誓いのキスを何度でも
会うこともないと思っていた。
4月大安吉日。都内某ホテル。


「ご結婚おめでとうございます。」と私が笑顔を見せると、

「ありがとう。果歩ちゃん。
やっと、お嫁に行けました。」と微笑む笑顔があいかわらず、美しい。

新人ナースの頃、教育係だった5歳年上のミヤコさんが
この度、転勤してきたバツイチ35歳の小児科医とめでたく結婚したのだ。

昔のことはあまり思い出したくなくても、お世話になった先輩の結婚には是非、お祝いに駆けつけたいと、
賑やかなカジュアルな2次会に出席させてもらったのだ。

私が今住んでいる地方都市から2時間以上かけて電車を乗り継いでやって来た。

やっぱり、私に都会は似合わなかったんだな。
憧れているだけで良かったのかもしれない。

あの病院で、初めて働き、恋をして、傷ついた。
好きなだけでは一緒にいることはできない。
と思い知った恋だった。

でも、あの苦しく愛しい日々を忘れはしない。

真剣に愛して、宝物のような誠太郎を授かった。

後悔はしていない。

看護師免許を取って最初に勤めた病院は
誠太郎を妊娠して1年3ヶ月で辞めてしまったので、
迷惑ばかりかけて、ちっとも役にたたなかったと、合わせる顔がない。
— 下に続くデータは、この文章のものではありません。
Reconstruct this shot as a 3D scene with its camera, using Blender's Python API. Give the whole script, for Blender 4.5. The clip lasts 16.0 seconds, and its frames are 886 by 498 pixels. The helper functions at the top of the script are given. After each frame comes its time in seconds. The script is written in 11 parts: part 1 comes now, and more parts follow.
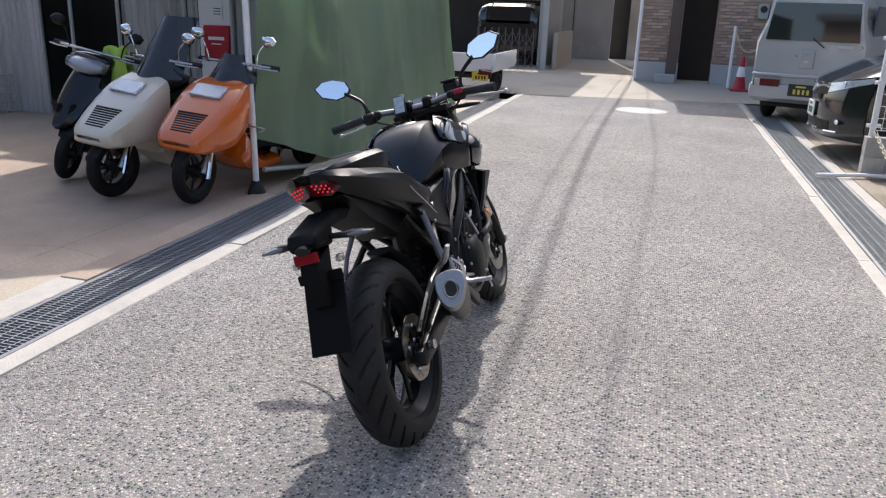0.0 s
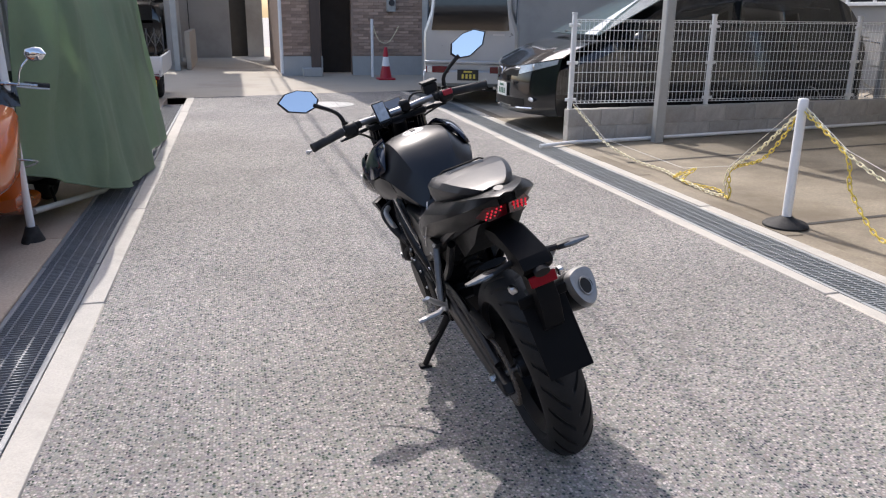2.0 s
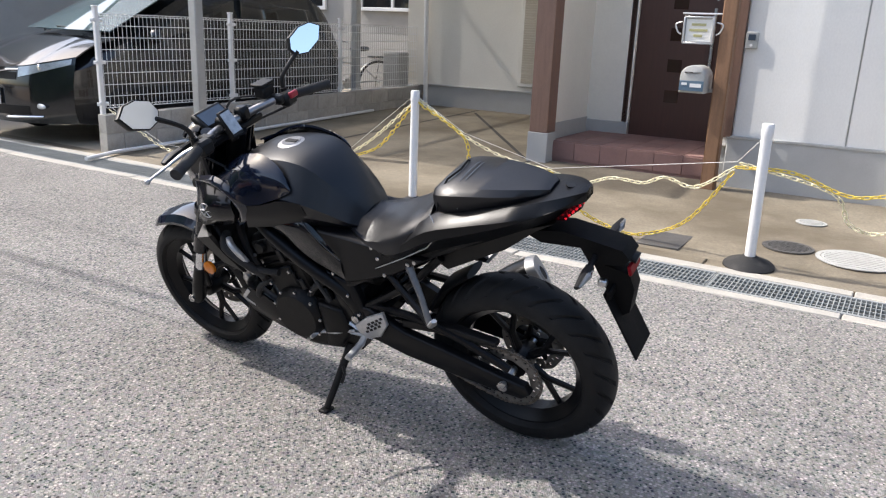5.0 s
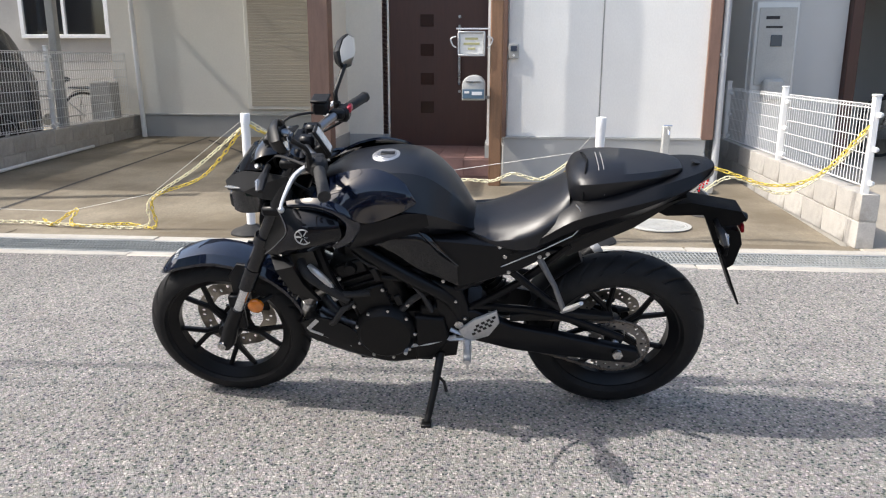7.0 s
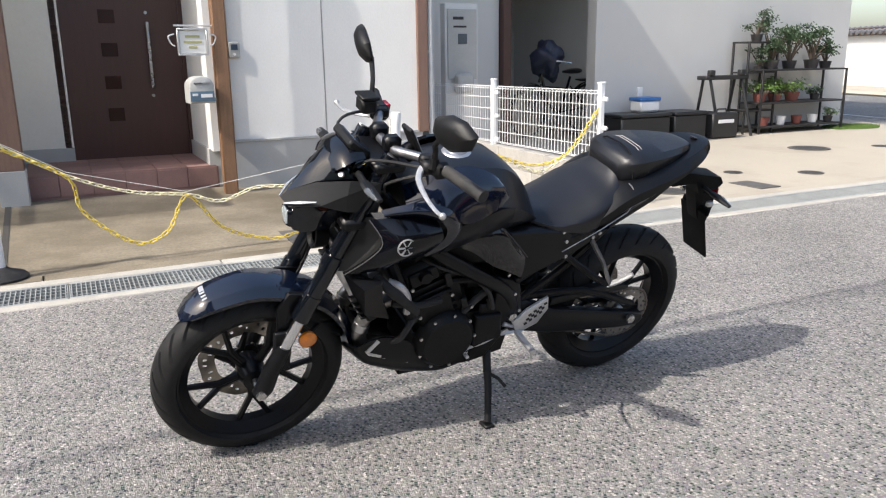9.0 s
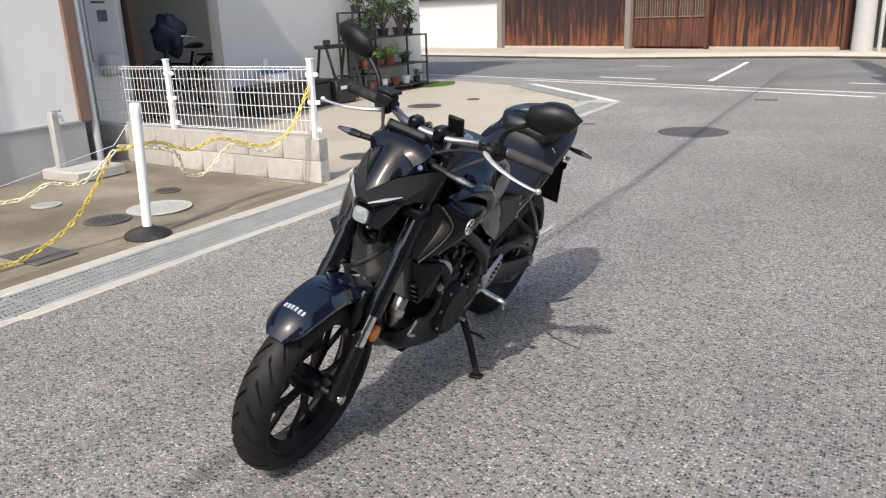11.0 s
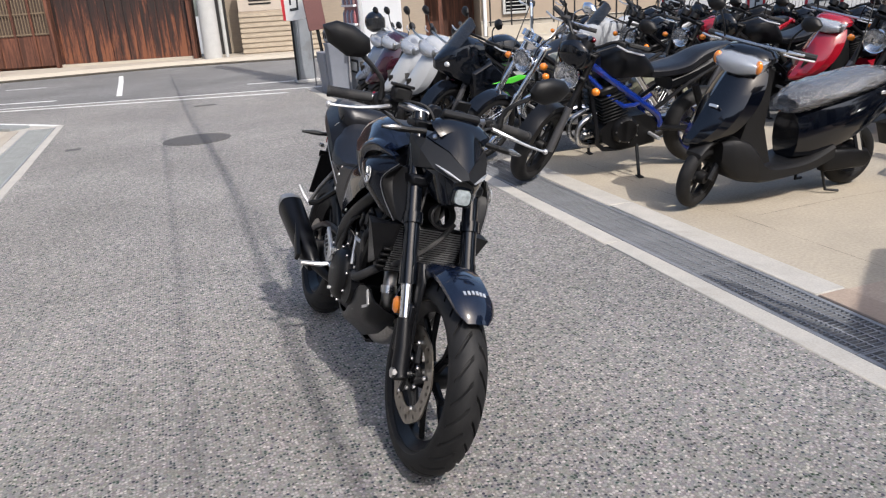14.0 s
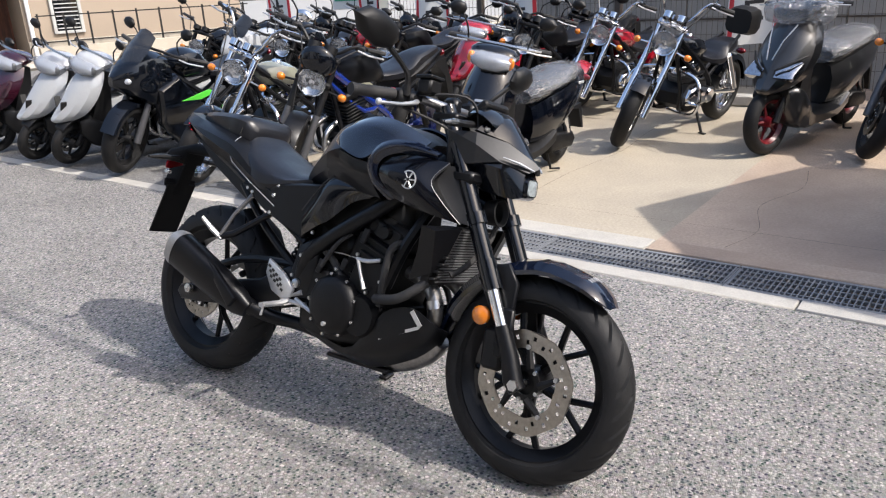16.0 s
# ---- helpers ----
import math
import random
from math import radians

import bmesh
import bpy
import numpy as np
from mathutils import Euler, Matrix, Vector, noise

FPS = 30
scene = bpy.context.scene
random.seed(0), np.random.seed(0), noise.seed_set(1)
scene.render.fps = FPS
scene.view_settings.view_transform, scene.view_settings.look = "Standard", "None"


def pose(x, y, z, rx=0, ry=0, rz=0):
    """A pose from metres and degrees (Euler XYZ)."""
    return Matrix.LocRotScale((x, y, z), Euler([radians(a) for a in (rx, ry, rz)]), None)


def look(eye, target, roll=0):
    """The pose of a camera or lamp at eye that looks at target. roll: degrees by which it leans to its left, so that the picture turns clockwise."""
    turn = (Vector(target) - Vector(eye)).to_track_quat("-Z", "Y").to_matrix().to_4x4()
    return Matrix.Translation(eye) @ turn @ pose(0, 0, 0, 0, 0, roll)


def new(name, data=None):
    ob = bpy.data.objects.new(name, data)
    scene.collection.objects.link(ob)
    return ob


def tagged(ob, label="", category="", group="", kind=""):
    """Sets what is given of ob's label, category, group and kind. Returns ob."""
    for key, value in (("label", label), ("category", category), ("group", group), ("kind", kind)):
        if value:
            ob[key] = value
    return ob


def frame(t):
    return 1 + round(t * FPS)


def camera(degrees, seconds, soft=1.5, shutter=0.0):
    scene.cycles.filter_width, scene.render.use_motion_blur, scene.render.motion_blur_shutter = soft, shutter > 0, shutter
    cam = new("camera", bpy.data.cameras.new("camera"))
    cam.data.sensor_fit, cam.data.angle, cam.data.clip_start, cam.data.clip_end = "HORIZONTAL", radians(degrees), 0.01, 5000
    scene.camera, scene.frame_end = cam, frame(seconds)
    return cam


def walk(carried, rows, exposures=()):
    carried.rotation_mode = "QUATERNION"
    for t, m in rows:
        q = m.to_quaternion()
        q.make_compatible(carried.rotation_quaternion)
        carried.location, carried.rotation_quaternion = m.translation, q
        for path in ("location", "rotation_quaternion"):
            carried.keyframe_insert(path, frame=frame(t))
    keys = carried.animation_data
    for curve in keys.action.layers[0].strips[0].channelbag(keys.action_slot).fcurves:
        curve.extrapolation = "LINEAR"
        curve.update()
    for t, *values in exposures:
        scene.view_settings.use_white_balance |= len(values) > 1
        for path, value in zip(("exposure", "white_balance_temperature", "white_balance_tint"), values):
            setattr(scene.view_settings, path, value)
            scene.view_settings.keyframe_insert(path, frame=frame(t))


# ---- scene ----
# ---------- camera ----------
cam = camera(60.2, 16.0, soft=1.2)
PATH = [
    (0, (0.713, -2.882, 1.411), (0.211, -1.042, 0.809), 2.0),
    (0.5, (0.33, -3.009, 1.419), (0.082, -1.116, 0.826), 1.3),
    (1, (-0.082, -3.003, 1.413), (-0.08, -1.092, 0.825), 0.9),
    (1.5, (-0.523, -2.927, 1.406), (-0.272, -1.031, 0.821), 0.8),
    (2, (-0.906, -2.78, 1.385), (-0.413, -0.934, 0.796), 0.7),
    (2.5, (-1.243, -2.599, 1.378), (-0.512, -0.836, 0.78), 0.9),
    (3, (-1.459, -2.385, 1.358), (-0.497, -0.739, 0.754), 1.2),
    (3.5, (-1.616, -2.214, 1.33), (-0.44, -0.711, 0.732), 1.3),
    (4, (-1.872, -1.95, 1.348), (-0.508, -0.614, 0.752), 1.8),
    (4.5, (-1.979, -1.76, 1.309), (-0.46, -0.589, 0.741), 1.5),
    (4.7, (-2.031, -1.708, 1.324), (-0.455, -0.613, 0.761), 1.9),
    (6.8, (-2.629, -0.482, 1.245), (-0.705, -0.214, 0.767), 0.1),
    (7, (-2.647, -0.301, 1.239), (-0.712, -0.141, 0.761), 0.1),
    (7.5, (-2.628, 0.089, 1.206), (-0.69, -0.02, 0.722), 0.5),
    (8, (-2.54, 0.472, 1.196), (-0.637, 0.097, 0.706), 0.8),
    (8.2, (-2.506, 0.625, 1.195), (-0.625, 0.151, 0.707), 0.6),
    (10.3, (-1.81, 1.827, 1.316), (-0.49, 0.425, 0.778), -2.0),
    (10.5, (-1.73, 1.968, 1.33), (-0.503, 0.49, 0.773), -1.8),
    (11, (-1.489, 2.264, 1.335), (-0.513, 0.62, 0.748), -2.1),
    (11.5, (-1.188, 2.473, 1.339), (-0.467, 0.707, 0.737), -2.9),
    (12, (-0.913, 2.756, 1.369), (-0.462, 0.905, 0.76), -3.4),
    (12.5, (-0.555, 2.855, 1.377), (-0.364, 0.96, 0.766), -4.0),
    (13, (-0.175, 2.908, 1.386), (-0.243, 1.007, 0.769), -4.2),
    (13.5, (0.183, 2.829, 1.38), (-0.15, 0.959, 0.755), -4.0),
    (14, (0.53, 2.66, 1.386), (-0.068, 0.86, 0.753), -3.8),
    (14.5, (0.847, 2.467, 1.376), (-0.013, 0.779, 0.735), -3.4),
    (15, (1.153, 2.224, 1.385), (0.051, 0.688, 0.732), -3.2),
    (15.5, (1.425, 1.958, 1.379), (0.101, 0.609, 0.723), -3.0),
    (16, (1.601, 1.668, 1.368), (0.103, 0.515, 0.716), -3.2),
]
walk(cam, [(t, look(eye, target, roll)) for t, eye, target, roll in PATH], [(0.0, 0.94, 6400, 12), (3.0, 0.9, 6430, 13), (4.5, 1.06, 6430, 10), (8.2, 1.06, 6500, 8), (10.3, 0.81, 6540, 8), (12.5, 0.66, 6430, 10), (14.5, 0.76, 6340, 10), (16.0, 1.03, 6420, 10)])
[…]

とも思っていたけど…
私がまた、看護師として仕事をしていると知っているミヤコさんは、教えた甲斐があったと、笑ってくれる。
あれから7年も経っているから、私を知る同僚や先輩はもうほとんどいないようで、少し安心して飲み物を口に運ぶ。

でも、親子共々お世話になったミヤコさんにどうしても直接おめでとうが言いたかったのだ。